Herança do amor solidário
Há um ano, após uma doença inesperada e muito virulenta, vimos partir para Deus o presidente Hugo Chávez. No Brasil, a imensa maioria dos jornais e revistas o apresentaram como matéria de capa, mesmo se, de todos os modos possíveis, procuraram denegrir a figura do presidente Chávez. Na Venezuela, por uma semana inteira, da manhã à noite, multidões formaram filas para lhe prestar homenagem e passar diante do seu corpo. Em sua imensa maioria, vindas de todo o país, eram pessoas pobres que queriam manifestar sua tristeza e agradecer pessoalmente ao homem que reacendeu na Venezuela a chama do bolivarianismo e restituiu ao seu povo a dignidade de ser o berço de uma nova integração latino-americana.
Intelectuais e militantes sociais de todo o mundo reconhecem: no final do século XX, em um momento histórico, no qual o Socialismo estava desacreditado pela corrupção e ineficiência dos governos ditos socialistas de alguns países da Europa, Hugo Chávez soube restituir a dignidade da política como um ato de amor solidário e mostrou ao mundo que é possível um socialismo de tipo novo, democrático e a partir das culturas oprimidas.
Durante o Fórum Social Mundial de Caracas, em 2007, estava eu junto com Dom Tomás Balduíno em uma conversa com a presidência da Conferência Nacional dos Religiosos da Venezuela. E Dom Tomás perguntou ao padre, presidente da conferência, o que os religiosos pensavam de Hugo Chávez. O religioso respondeu: “Todos nós reconhecemos que, pela primeira vez, na Venezuela, temos um governo que se preocupa com os mais pobres e vive para servi-los. Mas, o presidente se une a Fidel Castro e não respeita a liderança da Igreja Católica no país”. Saímos daquele encontro lamentando que, ao invés de unir-se a todas as forças da sociedade no serviço aos mais pobres, grande parte da hierarquia católica ainda se mantinha presa à tentação do poder e do prestígio.
A ONU e organismos internacionais como a FAO (Organização para a Agricultura e Alimentação da ONU) reconhecem que, de todos os países latino-americanos, a Venezuela foi o que mais conseguiu diminuir a desigualdade social. Superou totalmente o analfabetismo e avançou muito no plano da saúde pública.

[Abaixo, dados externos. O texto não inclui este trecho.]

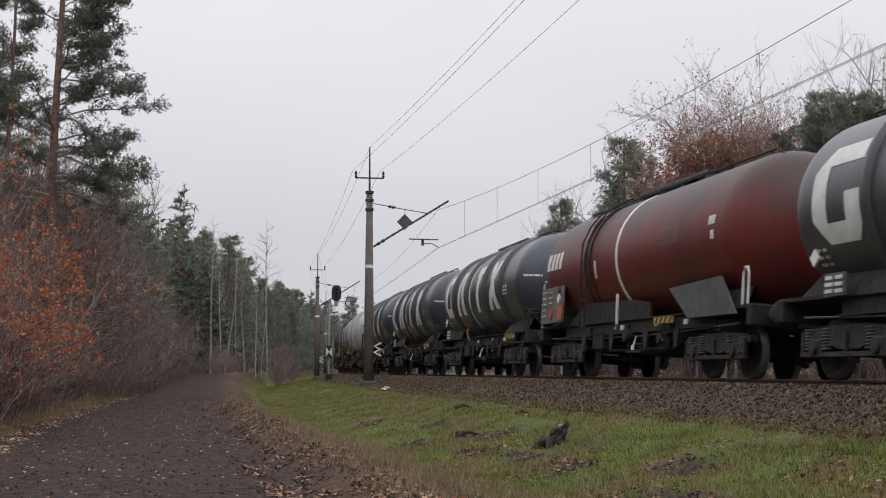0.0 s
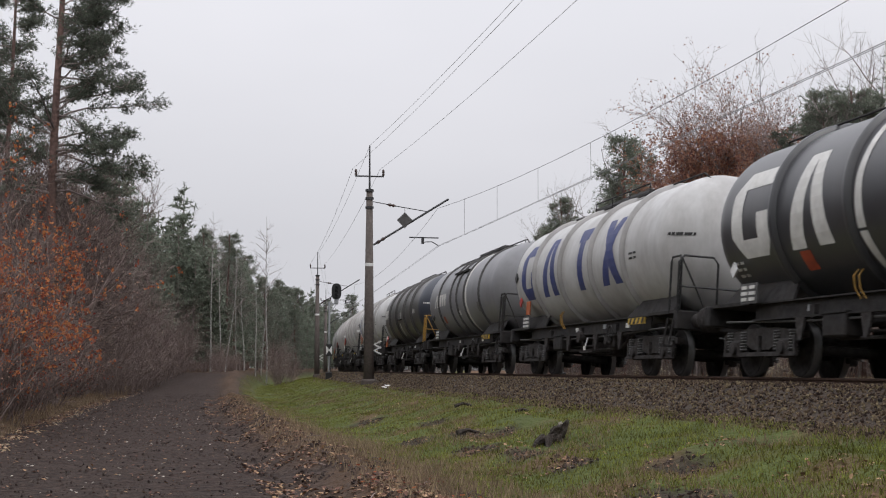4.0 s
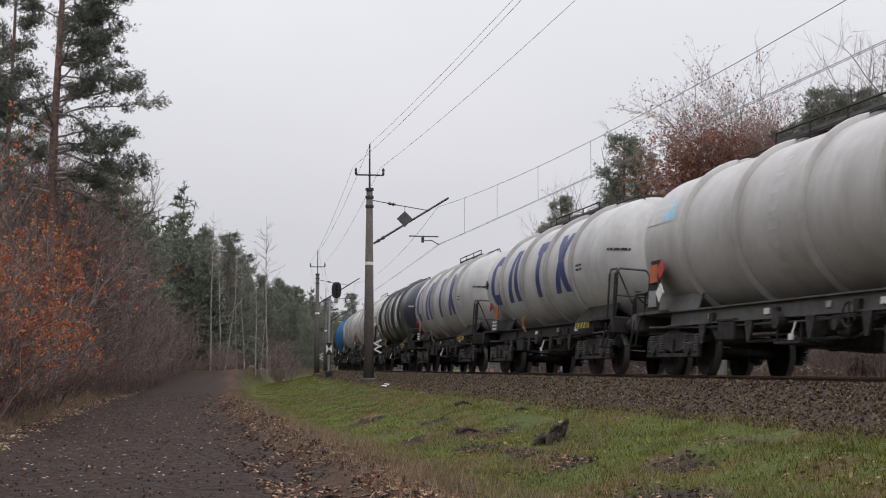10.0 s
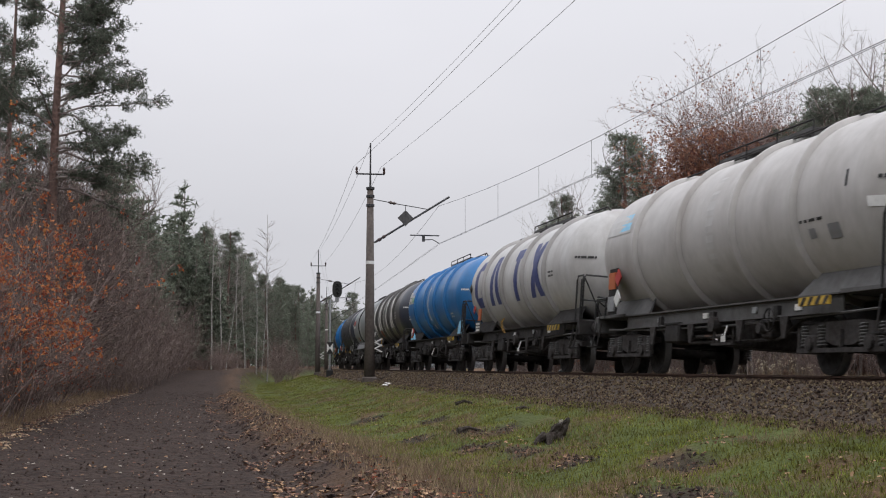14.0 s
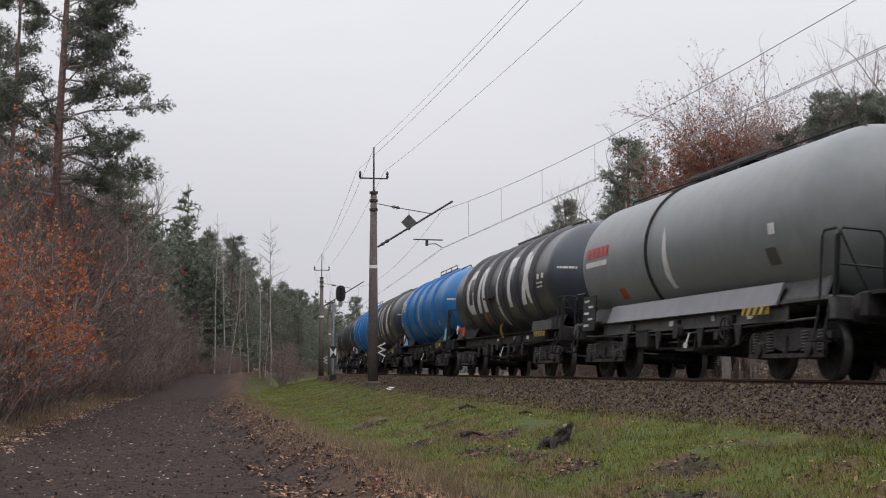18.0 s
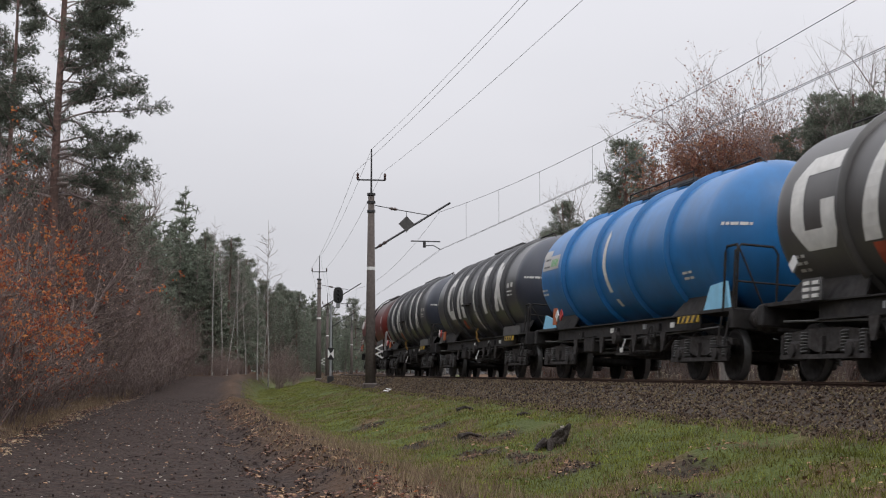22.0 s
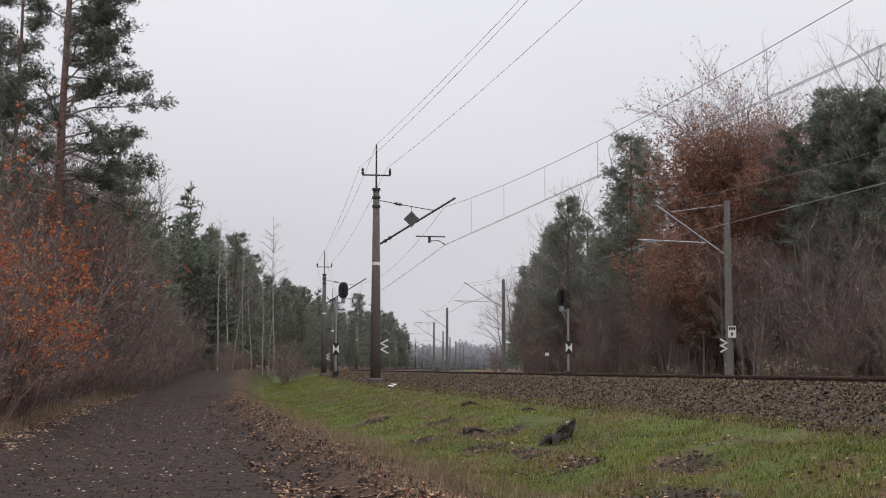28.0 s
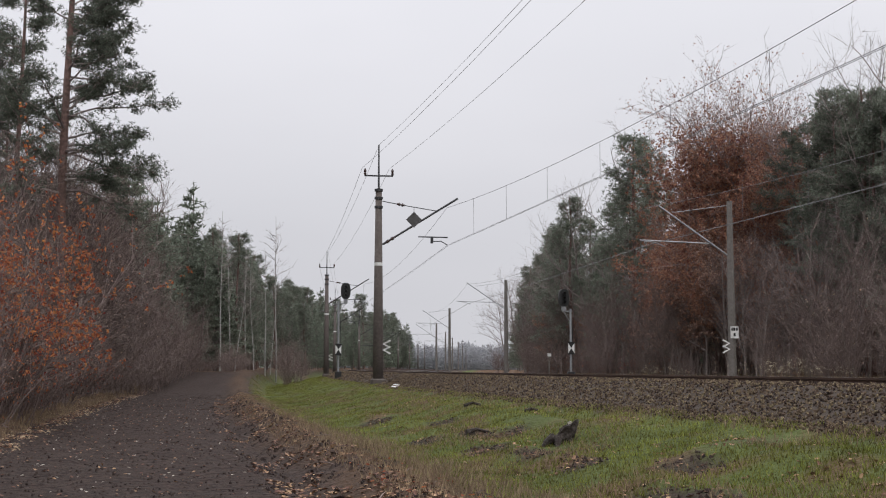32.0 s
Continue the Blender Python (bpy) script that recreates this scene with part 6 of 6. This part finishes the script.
    stand(sapling, scatter(36, 62, -18.0, -15.8, 24, 0.8, 1.15) + scatter(44, 62, -17.0, -15.4, 16, 1.0, 1.3) + scatter(50, 78, -16.8, -15.2, 20, 1.1, 1.5) + scatter(60, 86, -16.5, -14.8, 10, 0.7, 1.0))
    stand(young, [(58, -17, 0.85), (61, -18.5, 1.0), (64, -17, 0.95), (67, -18, 1.1), (70, -17, 1.05), (73, -18, 1.3), (76, -16.8, 1.25), (79, -18, 1.35), (83, -17, 1.35), (87, -17, 1.4), (91, -17.5, 1.5)]
          + scatter(50, 90, -26, -18.5, 14, 1.0, 1.3) + scatter(92, 125, -21, -14, 16, 1.45, 1.75) + scatter(104, 124, -14, -9.5, 9, 1.0, 1.35) + scatter(120, 190, -21, -12, 14, 1.5, 1.85) + scatter(190, 350, -22, -12, 14, 1.6, 2.0))
    stand(pines, scatter(100, 130, -20, -14, 8, 0.66, 0.82) + scatter(110, 140, -13, -9.5, 7, 0.66, 0.8) + scatter(140, 200, -16, -8, 14, 0.7, 0.85) + scatter(190, 350, -22, -8, 18, 0.9, 1.2))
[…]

Sem dúvida, há muitos desafios a vencer. Nesses dias, o governo e o povo da Venezuela enfrentam um ataque violento por parte de alguns setores da elite do país que perderam privilégios e são apoiados economicamente pelo governo norte-americano. Os próprios meios de comunicação que não se cansam em denegrir os governos populares latino-americanos mostram entrevistas com estudantes que fazem protestos na Venezuela. E esses jovens declaram que o fazem para retomar seus direitos de ir estudar nos Estados Unidos e comprar os produtos de consumo que melhor lhes aprouver. De fato, a democratização dos meios econômicos não tem facilitado isso para uma pequena elite, a custa da maioria.
No decorrer dos tempos, muitas vezes, as Igrejas e religiões se posicionaram do lado dos poderosos que podiam ajuda-las e foram contrárias a qualquer projeto social e político transformador. Atualmente, cada vez mais as pessoas que têm fé em Deus ou buscam viver uma espiritualidade humana sabem: a justiça social e a realização dos direitos humanos, não só individuais, mas dos grupos e comunidades constituem uma base fundamental para a realização do projeto divino no mundo. Paulo dizia que a nossa fé deve levar à realização da justiça (Carta aos romanos) e que “foi para que sejamos verdadeiramente livres que Cristo nos libertou” (Gl 5, 1).